• AIM OF THE TASK
Make an exact transcription of the material, leaving out all images.

━━━ GIVEN INFORMATION

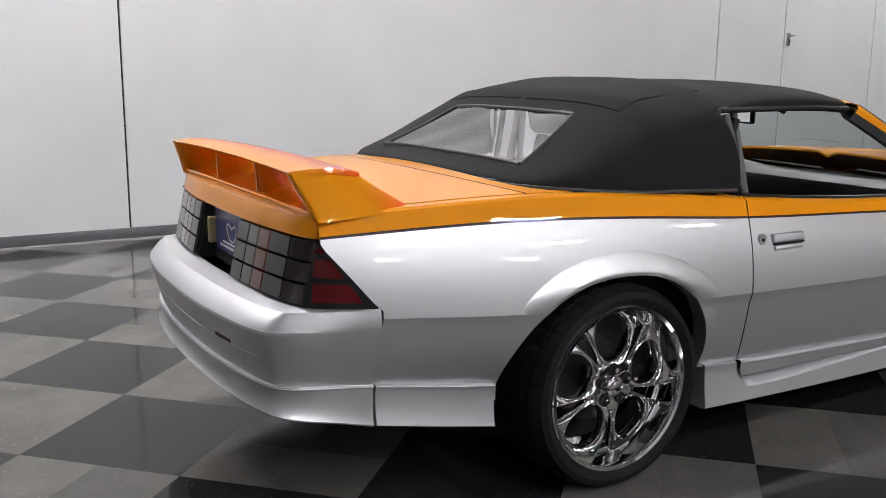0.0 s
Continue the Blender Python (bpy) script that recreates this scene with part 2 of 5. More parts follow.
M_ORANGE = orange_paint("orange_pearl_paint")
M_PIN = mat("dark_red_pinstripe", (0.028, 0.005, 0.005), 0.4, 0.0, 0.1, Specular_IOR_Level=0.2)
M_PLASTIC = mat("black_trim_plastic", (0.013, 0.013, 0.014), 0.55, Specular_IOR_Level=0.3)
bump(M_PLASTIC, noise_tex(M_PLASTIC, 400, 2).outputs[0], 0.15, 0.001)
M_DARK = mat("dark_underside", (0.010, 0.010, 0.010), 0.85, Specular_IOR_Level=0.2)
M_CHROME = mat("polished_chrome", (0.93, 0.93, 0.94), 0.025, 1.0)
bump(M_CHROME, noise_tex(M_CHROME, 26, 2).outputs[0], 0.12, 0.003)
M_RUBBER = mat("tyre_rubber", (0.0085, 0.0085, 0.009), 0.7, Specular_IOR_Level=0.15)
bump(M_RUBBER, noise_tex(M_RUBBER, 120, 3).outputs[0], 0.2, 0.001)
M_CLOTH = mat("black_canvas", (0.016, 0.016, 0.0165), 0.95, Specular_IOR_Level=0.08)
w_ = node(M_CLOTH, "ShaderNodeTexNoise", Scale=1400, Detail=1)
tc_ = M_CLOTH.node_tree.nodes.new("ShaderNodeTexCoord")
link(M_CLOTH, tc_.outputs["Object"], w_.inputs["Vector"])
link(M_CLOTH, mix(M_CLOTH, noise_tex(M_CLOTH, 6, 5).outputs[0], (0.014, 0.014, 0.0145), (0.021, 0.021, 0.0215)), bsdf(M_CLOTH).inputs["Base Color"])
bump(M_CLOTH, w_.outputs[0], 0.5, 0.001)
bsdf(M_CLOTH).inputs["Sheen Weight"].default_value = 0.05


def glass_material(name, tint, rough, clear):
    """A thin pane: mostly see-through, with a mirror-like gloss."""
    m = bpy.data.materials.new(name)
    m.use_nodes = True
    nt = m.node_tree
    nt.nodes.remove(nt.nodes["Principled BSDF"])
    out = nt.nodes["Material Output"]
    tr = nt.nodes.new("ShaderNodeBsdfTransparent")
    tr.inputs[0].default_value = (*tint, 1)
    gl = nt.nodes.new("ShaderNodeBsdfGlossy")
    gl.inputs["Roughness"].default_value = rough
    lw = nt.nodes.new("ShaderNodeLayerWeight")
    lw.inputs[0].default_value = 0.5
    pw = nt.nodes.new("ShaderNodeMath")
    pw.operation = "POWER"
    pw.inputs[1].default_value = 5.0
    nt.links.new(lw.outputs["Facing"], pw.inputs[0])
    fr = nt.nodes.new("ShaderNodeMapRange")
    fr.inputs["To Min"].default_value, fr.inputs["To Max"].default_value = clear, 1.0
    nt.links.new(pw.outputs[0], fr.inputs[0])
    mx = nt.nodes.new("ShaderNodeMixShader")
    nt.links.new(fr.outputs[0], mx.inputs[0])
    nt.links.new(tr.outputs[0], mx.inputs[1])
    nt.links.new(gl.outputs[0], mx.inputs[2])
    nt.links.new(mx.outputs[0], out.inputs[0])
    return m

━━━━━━

• TASK RESPONSE
0.0 s
Continue the Blender Python (bpy) script that recreates this scene with part 2 of 5. More parts follow.
M_ORANGE = orange_paint("orange_pearl_paint")
M_PIN = mat("dark_red_pinstripe", (0.028, 0.005, 0.005), 0.4, 0.0, 0.1, Specular_IOR_Level=0.2)
M_PLASTIC = mat("black_trim_plastic", (0.013, 0.013, 0.014), 0.55, Specular_IOR_Level=0.3)
bump(M_PLASTIC, noise_tex(M_PLASTIC, 400, 2).outputs[0], 0.15, 0.001)
M_DARK = mat("dark_underside", (0.010, 0.010, 0.010), 0.85, Specular_IOR_Level=0.2)
M_CHROME = mat("polished_chrome", (0.93, 0.93, 0.94), 0.025, 1.0)
bump(M_CHROME, noise_tex(M_CHROME, 26, 2).outputs[0], 0.12, 0.003)
M_RUBBER = mat("tyre_rubber", (0.0085, 0.0085, 0.009), 0.7, Specular_IOR_Level=0.15)
bump(M_RUBBER, noise_tex(M_RUBBER, 120, 3).outputs[0], 0.2, 0.001)
M_CLOTH = mat("black_canvas", (0.016, 0.016, 0.0165), 0.95, Specular_IOR_Level=0.08)
w_ = node(M_CLOTH, "ShaderNodeTexNoise", Scale=1400, Detail=1)
tc_ = M_CLOTH.node_tree.nodes.new("ShaderNodeTexCoord")
link(M_CLOTH, tc_.outputs["Object"], w_.inputs["Vector"])
link(M_CLOTH, mix(M_CLOTH, noise_tex(M_CLOTH, 6, 5).outputs[0], (0.014, 0.014, 0.0145), (0.021, 0.021, 0.0215)), bsdf(M_CLOTH).inputs["Base Color"])
bump(M_CLOTH, w_.outputs[0], 0.5, 0.001)
bsdf(M_CLOTH).inputs["Sheen Weight"].default_value = 0.05


def glass_material(name, tint, rough, clear):
    """A thin pane: mostly see-through, with a mirror-like gloss."""
    m = bpy.data.materials.new(name)
    m.use_nodes = True
    nt = m.node_tree
    nt.nodes.remove(nt.nodes["Principled BSDF"])
    out = nt.nodes["Material Output"]
    tr = nt.nodes.new("ShaderNodeBsdfTransparent")
    tr.inputs[0].default_value = (*tint, 1)
    gl = nt.nodes.new("ShaderNodeBsdfGlossy")
    gl.inputs["Roughness"].default_value = rough
    lw = nt.nodes.new("ShaderNodeLayerWeight")
    lw.inputs[0].default_value = 0.5
    pw = nt.nodes.new("ShaderNodeMath")
    pw.operation = "POWER"
    pw.inputs[1].default_value = 5.0
    nt.links.new(lw.outputs["Facing"], pw.inputs[0])
    fr = nt.nodes.new("ShaderNodeMapRange")
    fr.inputs["To Min"].default_value, fr.inputs["To Max"].default_value = clear, 1.0
    nt.links.new(pw.outputs[0], fr.inputs[0])
    mx = nt.nodes.new("ShaderNodeMixShader")
    nt.links.new(fr.outputs[0], mx.inputs[0])
    nt.links.new(tr.outputs[0], mx.inputs[1])
    nt.links.new(gl.outputs[0], mx.inputs[2])
    nt.links.new(mx.outputs[0], out.inputs[0])
    return m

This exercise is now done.